Wednesday 16 July 2014

Living off my overdraft taught me stuff.

A while back I wrote a list of stuff I learnt from nerds with Nerf guns. Consider this the unexpected sequel: stuff I've learnt from living off my overdraft.

Though I will provide some context for this: since June 9th, I've been working in offices. After two paid of unpaid work experience in my favourite office I've been in (shout-out to SFX for treating me like a real person with some measure of writing ability!), I'm now in my fourth week in a different office, on a paid internship, and working two freelance jobs on the side.

My student loan was only supposed to last me until the academic term ended, on June 28th.

I am supposed to be paid weekly for my internship, and monthly for my freelancing. I should be really comfortably off right now, way better than a student has a right to be.

I am owed £500 by my best friend and somewhere in the region of £800 by my internship, but this is increasing every hour.

I budget well and I had £200 in my account before I started my internship. For the first time since starting university, I am living off my overdraft and I genuinely don't know when this will end.

So far, since starting my jobs, I have earned £898.87. I have received £9.37. I've learned some stuff.

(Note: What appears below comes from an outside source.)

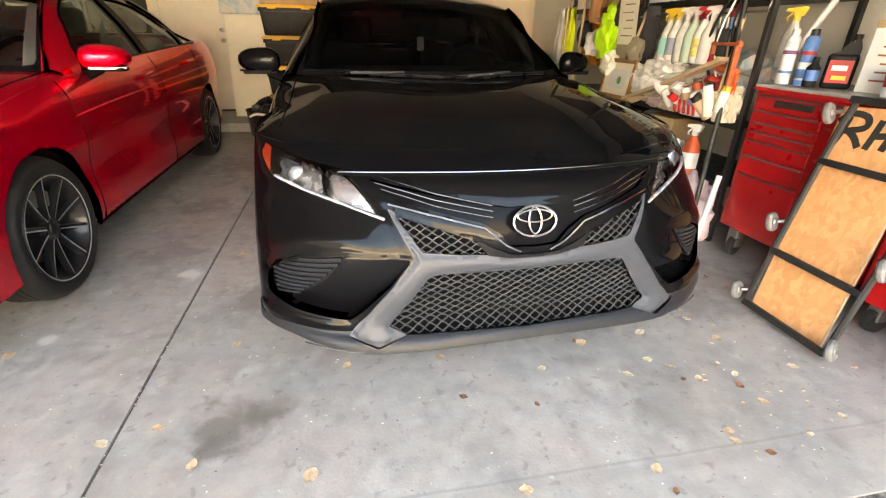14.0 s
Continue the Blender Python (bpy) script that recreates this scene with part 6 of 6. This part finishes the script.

- Not having money isn't the hard part. Not knowing when the owed money will come in is the hard part. Living in a state of checking your bank account every day to see when you'll get paid takes a toll on your mind, and you start wondering if you've messed up, forgotten to sign some document, misread the small print and given up 37 hours a week of your time for nothing.

- You have no motivation to work. As essentially an unpaid labourer, in what is a paid contract, you don't have much impetus to fulfil my obligations as obligations to you aren't being repaid. This might be completely self-centred, as you know the company itself is not responsible for the fact you haven't been paid, but it doesn't change the resentment you feel towards them.

- Numbers take on new significance. Expenses all arrive at the same time. Once you're into your overdraft, you just take on all the financial responsibilities simultaneously. Flights that are going to go up in price unless you book now? Heck, you're already in debt, let's do it. The bank doesn't know you're going to Manchester to go to a comic convention: have another £30 on train tickets and entry fees! You're getting kind of reckless because it doesn't seem to matter. The £1500 limit seems bottomless.

- Spending money that isn't yours is a lot easier than spending money that is. When you're already £500 in debt to the bank, an extra £25 on concert tickets seems totally insignificant.

- Lending money is also way easier. After all, it was lending money that got you into this mess. Your best friend's sob story means you felt no qualms lending him £200, knowing full well he'll pay it back the second his monthly salary comes through. Somehow that snowballed, and now he owes you half of his first pay cheque. But he definitely knows he's getting that, while you inexorably creep closer to that £1500 limit with no idea when your weekly income will materialise.

- The people in charge of your money have no idea when your income will materialise. You get emails a couple of times a week claiming to have sorted the issue. Your issue hasn't been sorted. You tell them this, and they are perplexed. Your bank account is still in negative numbers. You have no money.

- Huge quantities of money seem impossible, intangible, inconceivable. How does a country get a trillion dollars in debt? Who do they owe money to? Don't they have creditors threatening to break their kneecaps or something?

- Your dad gives you £100 for a special occasion, a well-done-on-getting-a-job bonus. It makes literally no difference. You're now only £300 away from having money like a real person rather than £400 away.

- Online shopping is easy to blow all your money on, but you know you have a bit of cash from when you got money out. You're not sure you can face the idea of taking cash out of an ATM when your bank account is beyond empty. In the 3D world, you shop frugally, because you have no idea how long you need to make this £20 stretch for.

- Really, money isn't actually that important. You get cynical. It's just a concept that we've all bought into. Take the stock market: who the hell decides how much stuff is worth? Who actually loses these millions when the values crash? Are they people rich enough not to even notice if this money that they never really hard suddenly vanishes? You're living sensibly and not blowing £2.70 on a sandwich every lunch time like your office co-workers. You feel kind of superior. You're saving over £10 a week on food.

- You're still less broke than the government is.